Sauer has six Purple Heart winners on his team, as well as players who have been disabled from birth. For a man who has won national championships and coached NHL players, there is something about his sled hockey players that is different from any he's ever worked with.
"There's nothing like being a coach and walking in the locker room and seeing the chemistry on the team, and this is as good as a chemistry as I've ever had with any team," Sauer said. "The chemistry is what makes it fun for me, and you get things done on the ice when you have that kind of attitude."
Sauer won't be behind the bench this weekend; instead, he'll be watching some of the members of the national team, as well as those on the U.S. developmental team to get an idea as to who may be the next player to earn a medal for their country.
Sauer has players who come from all over the country, thanks in part to the development of teams in a majority of metropolitan areas over the past number of years, including the Sled Preds in Nashville.
Troy Weise is the Director of the Sled Preds and the co-chair of the tournament. Also the Sports Director for the National Wheelcats - dedicated to providing sport activities for individuals with physical disabilities - Weise was already fond of the sport, and with the help of a grant from the Nashville Predators Foundation five years ago, the Sled Preds were born.
"I was a big hockey fan but didn't know much about playing the sport, so having the Foundation that first couple of years was very instrumental," Weise said. "We did an equipment drive and raised some money in addition to the grant that they gave us, so they were very helpful in getting everything started."
Weise has seen the Sled Preds grow tremendously over the last five years to include three teams - two with adults and one youth team - with approximately 35 people in the program. To have the tournament hosted in Nashville brings it to another level for Weise, and he couldn't be happier to welcome everyone to town.

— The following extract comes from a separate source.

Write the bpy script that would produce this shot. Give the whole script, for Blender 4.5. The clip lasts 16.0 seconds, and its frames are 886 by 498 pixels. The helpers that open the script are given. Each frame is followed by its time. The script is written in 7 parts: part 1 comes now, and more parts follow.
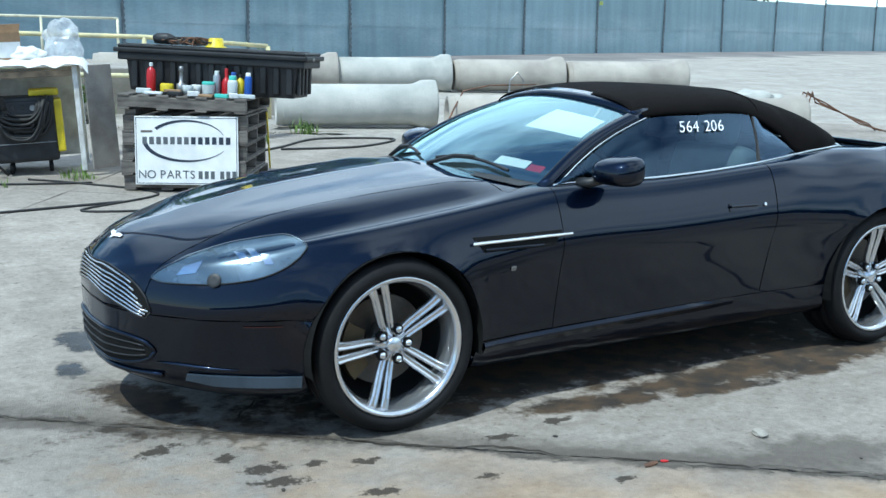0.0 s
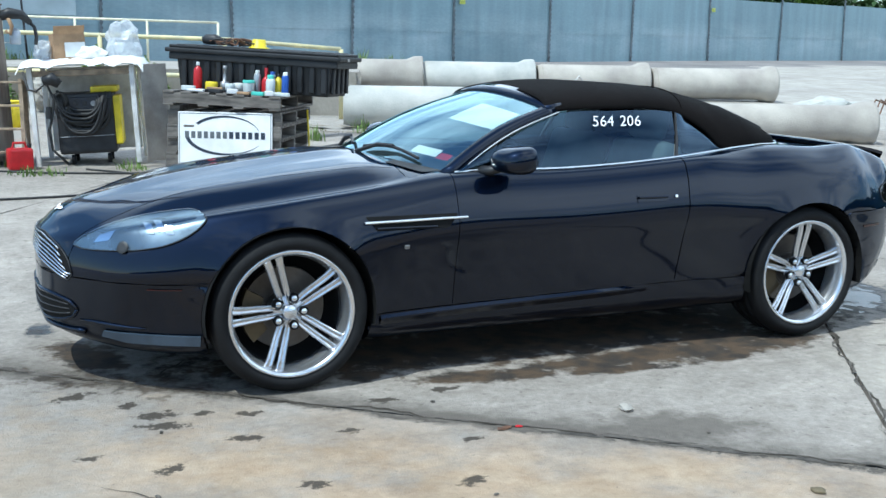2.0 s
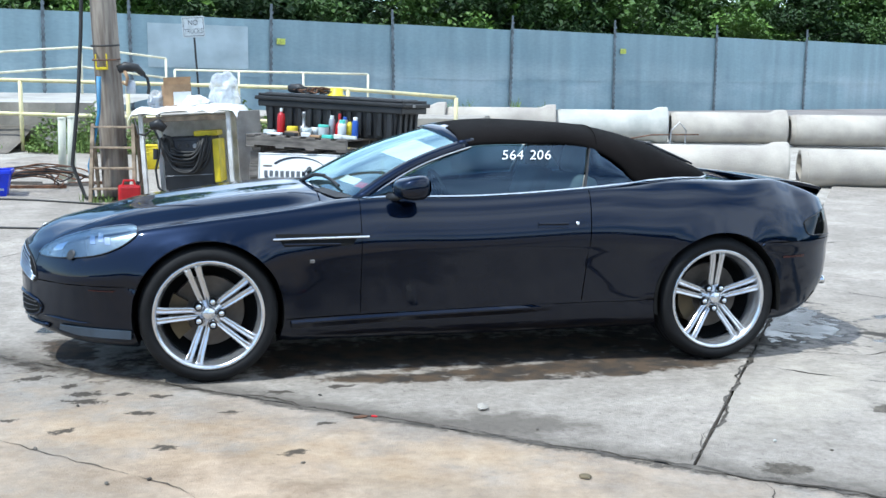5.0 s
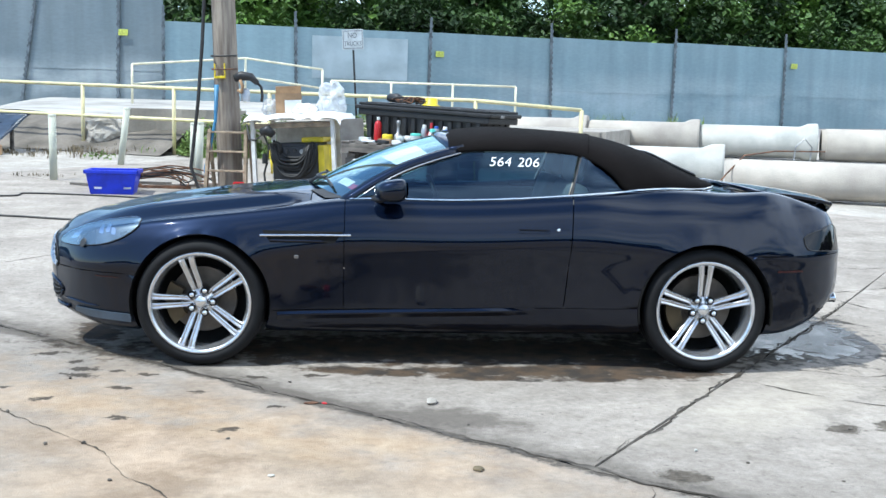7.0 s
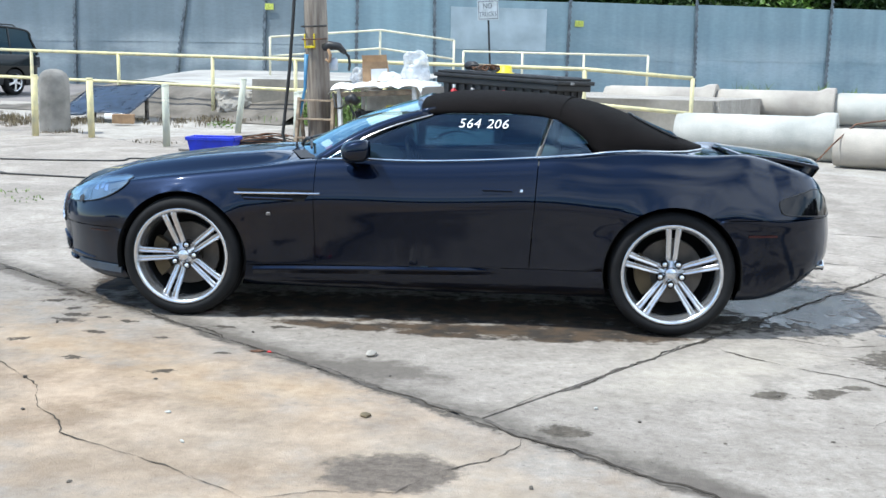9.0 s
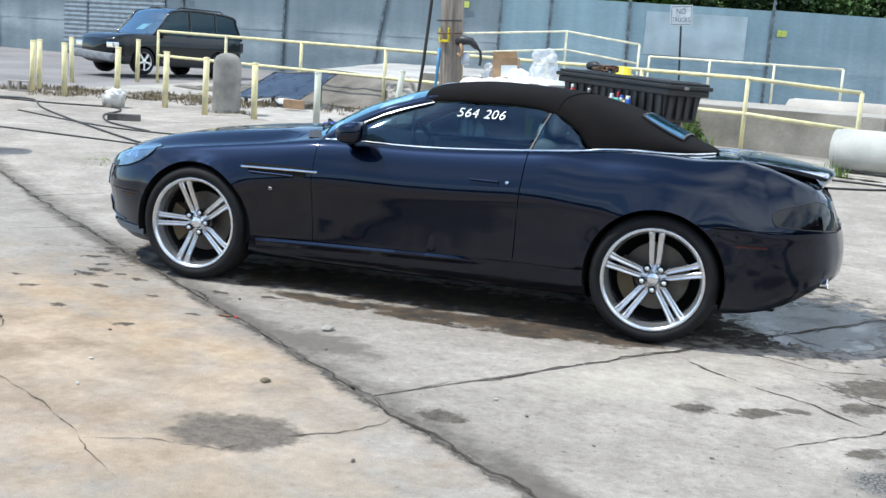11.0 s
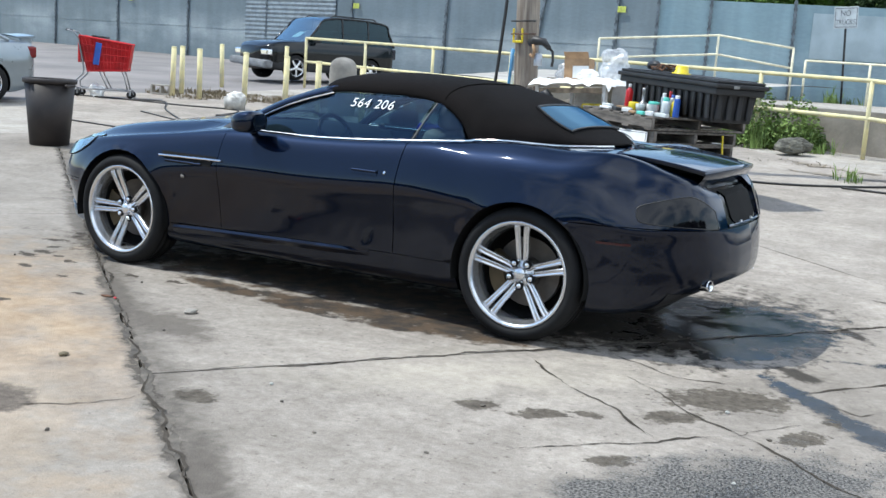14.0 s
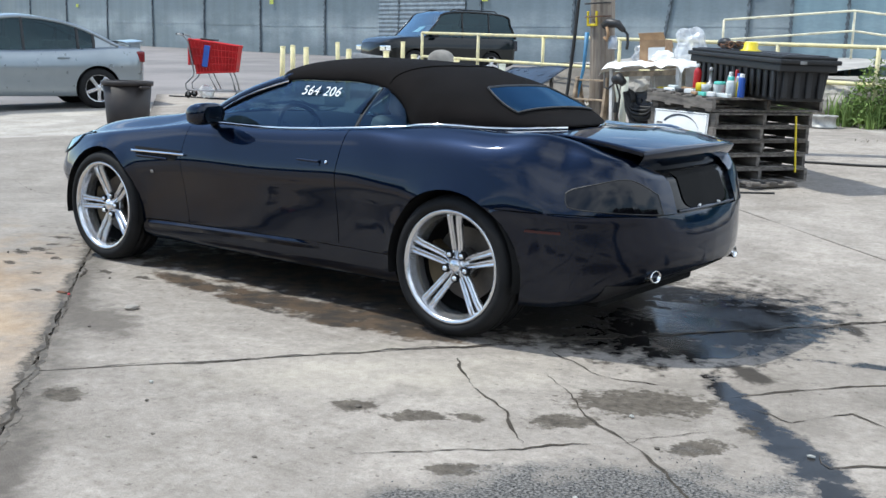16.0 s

"I guess we set the bar pretty high with the All-Star Game last year, so I wanted to make sure we lived up to that standard," Weise said. "Having a bunch of other teams coming in, I wanted to make sure we put on a good show for the players and the fans coming in and make sure they're treated well."

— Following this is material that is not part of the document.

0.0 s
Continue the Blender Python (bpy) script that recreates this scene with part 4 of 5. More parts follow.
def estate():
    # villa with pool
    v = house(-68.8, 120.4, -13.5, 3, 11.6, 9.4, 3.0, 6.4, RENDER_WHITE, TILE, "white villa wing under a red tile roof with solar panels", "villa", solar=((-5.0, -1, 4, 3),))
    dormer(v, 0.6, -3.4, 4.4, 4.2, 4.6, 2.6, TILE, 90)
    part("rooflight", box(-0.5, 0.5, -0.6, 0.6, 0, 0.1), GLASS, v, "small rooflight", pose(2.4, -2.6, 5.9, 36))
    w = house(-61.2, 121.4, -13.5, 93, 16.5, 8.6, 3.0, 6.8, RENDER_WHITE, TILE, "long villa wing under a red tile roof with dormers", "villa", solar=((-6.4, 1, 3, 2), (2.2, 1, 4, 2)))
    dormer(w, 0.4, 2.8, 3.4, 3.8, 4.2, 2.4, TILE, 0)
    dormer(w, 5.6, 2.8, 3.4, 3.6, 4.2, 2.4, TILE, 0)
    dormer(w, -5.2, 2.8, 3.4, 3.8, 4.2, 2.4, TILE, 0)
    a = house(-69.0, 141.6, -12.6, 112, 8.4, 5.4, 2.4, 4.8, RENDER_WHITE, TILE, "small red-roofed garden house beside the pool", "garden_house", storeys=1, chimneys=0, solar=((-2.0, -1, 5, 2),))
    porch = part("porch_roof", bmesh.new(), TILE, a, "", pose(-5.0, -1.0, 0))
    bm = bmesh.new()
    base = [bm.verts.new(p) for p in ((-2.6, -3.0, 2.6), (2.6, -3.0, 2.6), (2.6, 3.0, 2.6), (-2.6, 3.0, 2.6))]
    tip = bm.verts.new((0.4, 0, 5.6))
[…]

The man who is tasked with selecting the host cities year after year for the tournament, O'Connor says Nashville is making quite an impression on the sled hockey community.
"I'm super excited to be here in Nashville," O'Connor said. "We've seen what Troy has done with the Sled Preds, and the support the Predators have given, and Nashville is a great city to visit, so it was an easy choice to have this classic come here. And I have to tell you, so far, they are above and beyond organized, more than most cities that we've ever had any sort of tournament in."
USA Hockey President Jim Smith was also in town to take in the action, a branch of the sport he's seen grow tremendously in recent years in cities all over the country.
"They're equivalent to any other athlete in any other sport, so people don't treat them any differently," Smith said. "Once they get on the ice, they're as competitive as anybody else. A lot of people think all the disabled may have a physical or cognitive disability, but once they get on the ice, in this sport in particular, there's something unique about hockey compared to all other sports… Everybody's a family."
No matter the circumstances, whether they've fought for their country in foreign lands or simply come from small-town America, they've all hit the ice because they love the game. And while the competitive nature undoubtedly comes out when the puck is dropped, there's something more important in these games, in this branch of the sport, than just winning and losing.
"The game has really been very good to me; it's given a lot to me, so it's my way of giving back to the game and staying involved with the game that I love," O'Connor said. "Although I don't play, I live vicariously through these players and through the smiles and the enjoyment of everybody that's involved. It's everything to me."